Sonrío. Ésa es mi primera reacción. Sonrío de placer y de felicidad; no tanto por la belleza del espectáculo, que también, sino por cuanto esa escena me recuerda. Dejo el libro, apoyo la cabeza en el respaldo, y mirando el volcán lejano evoco libros leídos, lugares visitados, descubrimientos fascinantes. Pienso, lo primero, en Diego de Ordás, el soldado español que en 1519 subió al volcán en busca de azufre para su pólvora. Y también en Sanborn’s, el elegante local de azulejos de la capital mexicana, donde, el día que las tropas revolucionarias entraron en la ciudad, unos rudos zapatistas se hicieron una fotografía desayunando. Esa foto mítica me llevó hasta allí un día del año 96 o 97; y al terminar mi desayuno, como el Museo Nacional estaba cerca, decidí echarle un vistazo. Era temprano, y caminé por las salas desiertas hasta que un cuadro me quitó el aliento, dejándome petrificado como si una bomba hubiera estallado ante mi cara. Se titulaba Erupción del Paricutín: un lienzo espectacular, hecho de negros, rojos y grises, con violentos trazos que recordaban el fuego, la ceniza, las leyes implacables de la naturaleza que desgarran la tierra y sepultan a los hombres.

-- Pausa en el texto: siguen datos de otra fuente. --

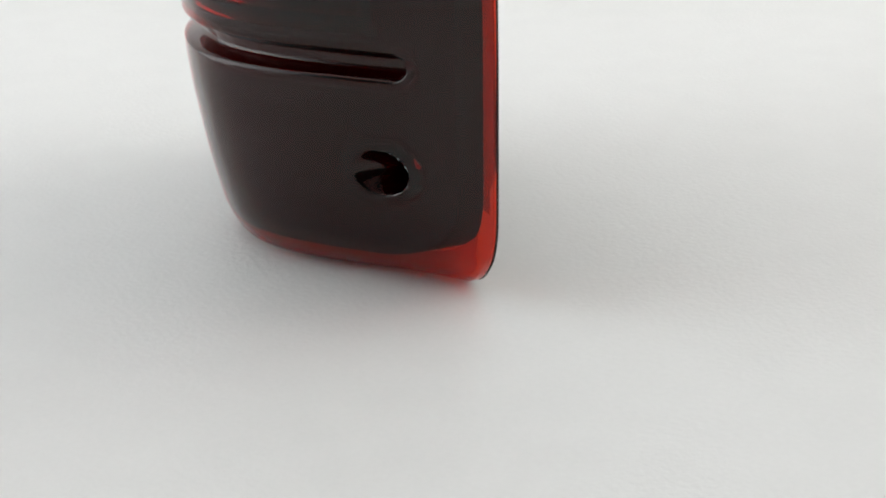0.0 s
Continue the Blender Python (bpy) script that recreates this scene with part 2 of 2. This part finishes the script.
def section(s, z):
    """The level section of the front: rounded shoulders that drop steeply at the border, slimmer low on the left."""
    u = (s - 0.088) / np.where(s > 0.088, 0.912, 1.088)
    q = np.clip(np.abs(u), 0, 1)
    rim = 1 - q ** 14
    slim = 1.17 + 0.42 * (1 - smooth_step(0.05, 0.14, z)) * smooth_step(0.0, 0.03, z)
    return np.where(u > 0, 0.91 * (1 - q ** 2.0) ** 1.65 + 0.09 * rim, 0.927 * (1 - q ** 2.25) ** slim + 0.073 * rim)


def front_y(x, z):
    """The lens's front, without its grooves."""
    xl, xr = LEFT(z), RIGHT(z)
    s = np.clip((x - (xl + xr) / 2) / ((xr - xl) / 2), -1, 1)
    base = flange_y(x, z) - edge_depth(x)
    lean = 0.028 * (z - 0.19) * smooth_step(-0.02, 0.09, x) * (1 - np.abs(s) ** 6)
    return base - (BULGE(z) + 0.0005) * section(s, z) * 0.915 - lean


def lens_y(x, z):
    y = front_y(x, z)
    for zr, xa, xb in RIBS:
        q = np.hypot(np.maximum(np.maximum(xa + 0.0062 - x, x - xb + 0.0062), 0), z - zr)
        y = y + 0.0088 * (1 - smooth_step(0.0022, 0.0064, q))
    for hx, hz, r, d in HOLES:
        q = np.hypot(x - hx, z - hz)
        y = y + d * (1 - smooth_step(r - 0.0014, r + 0.0002, q))
    return y


def spread(parts):
    """Sorted values out of (start, end, count) stretches."""
    return np.unique(np.round(np.concatenate([np.linspace(a, b, n) for a, b, n in parts]), 6))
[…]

Y así descubrí al Doctor Atl.
Se llamaba Gerardo Murillo, supe en cuanto pude informarme. Doctor Atl era su nombre artístico. Vulcanólogo, intelectual, aventurero, pintor extraordinario, no sólo pintó volcanes, sino también paisajes y retratos. Y a medida que me adentraba en el personaje, ávido de su obra y su vida, encontré un retrato de mujer cuyos ojos verdes me estremecieron. Eso me hizo buscar un libro con esa biografía, donde encontré fotos de una extrema sensualidad; de una belleza extraordinaria. Conocí así el rostro y la vida de Nahui Olin, que fue amante del Doctor Atl, influyó en sus sentimientos e inspiró parte de su obra hasta que ella lo abandonó, huyendo con un marino mercante llamado Eugenio Agacino. Del que, por una de esas carambolas de la vida, yo tenía en la biblioteca un viejo tratado de náutica escrito por él. Y es que, tarde o temprano, si una vida tiene tiempo, todos sus cabos sueltos se anudan.
El caso es que los ojos inquietantes de Nahui Olin y los volcanes del Doctor Atl me obsesionaron durante años. Vísceras de mineral, fuego y piedra, paisajes atormentados, respuestas a preguntas que me había hecho en otros lugares de catástrofe con los que, descubrí admirado, tenían parentesco directo. Y, como ocurre a quienes escribimos novelas, todo eso se combinó en mi cabeza con libros leídos, recuerdos propios e imaginación, cuajando despacio en El pintor de batallas, que acabaría escribiendo años más tarde. Un relato –la historia del fotógrafo de guerra que intenta plasmar en un cuadro la foto que nunca logró hacer– en el que ni Atl ni Olin están demasiado explícitos, pero en el que a menudo se proyectan sus sombras: «Ahora comprendo. Es cuestión de amoralidad geológica. Se trata de fotografiar la útil certeza de nuestra fragilidad. Estar al acecho de la ruleta cósmica el día exacto que, de nuevo, no funcione el ratón del ordenador».
Así, pensando en eso a bordo del avión que desciende en el crepúsculo hacia la ciudad de México, observo la columna de humo en la distancia –ahora el comandante llama a los pasajeros la atención sobre ella, y docenas de teléfonos móviles apuntan a las ventanillas– hasta que la pierdo de vista. Pero ese Pococatépetl en erupción no es sólo una imagen hermosa, concluyo. Es algo más y algo propio. Incluye mi existencia y las de quienes me rodean, aunque a menudo lo ignoremos. Y regreso a Claros varones de Castilla con la certeza, una vez más, de que nada tiene sentido sin las vidas y los libros que lo explican.